My husband and I started dating "Jenny" nine years ago, and she's been a central part of our lives since then. Two years ago, she moved in with us, although to all but a few of our closest friends, she's a roommate. She doesn't have any family of her own nearby, so she's been coming to our family holidays as a "friend" since we met. Everyone loves her, and we have been thinking about coming out to them.
I don't have the foggiest idea how they'll react. Most of them are religious, but not the arch-conservative type. I'd like to be able to be able to be truthful with my family, but I'm also the type who tends to avoid drama and blow-ups like the plague.
Any advice on how I could ease into this before the next family get-together? Or should we leave a good thing just the way it is?

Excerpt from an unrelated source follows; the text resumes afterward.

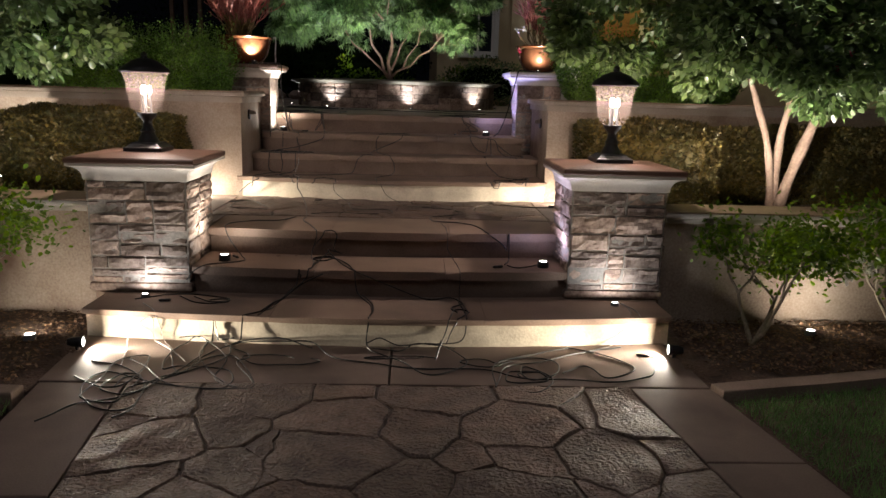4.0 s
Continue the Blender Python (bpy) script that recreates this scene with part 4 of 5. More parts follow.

— Nervous Polyamorous Girl
First, I’d like to congratulate you for making a polyamorous relationship last as long as you have. I’ve had friends who experimented with multiple partners, but I only know of one couple (or should I say triple?) that’s managed to make it work for longer than a few months.
As for your quandary, I’d say if Jenny has been coming to your family gatherings for nine years, she’s probably considered a part of the family by now. And that means your family members will likely be more accepting of her position in your life than if she was a new addition. Not to mention that Jenny’s long-term place in your life must mean you three are pretty serious.
I’d advise coming out slowly, and certainly to do so before the next big family gathering. A Christmas dinner or family reunion is no place for that kind of drama. You could start by telling a few of your more open-minded family members (whom you think can keep a secret). Ask them to help you gauge how other family members might react. For the more conservative members of the family, you may want to break the news in the company of those who are in on your secret. It’s always good to have supporters in these situations.
Polyamory is even less understood than gay relationships, so prepare for a little backlash. In fact, some people may even write you off. But if they love you (and your husband and Jenny), they’ll come around in time.
If after testing the waters with open-minded members of the family, you decide that some family members just won’t get it, it’s okay to keep a secret. Just come out to as many people as you feel you safely can.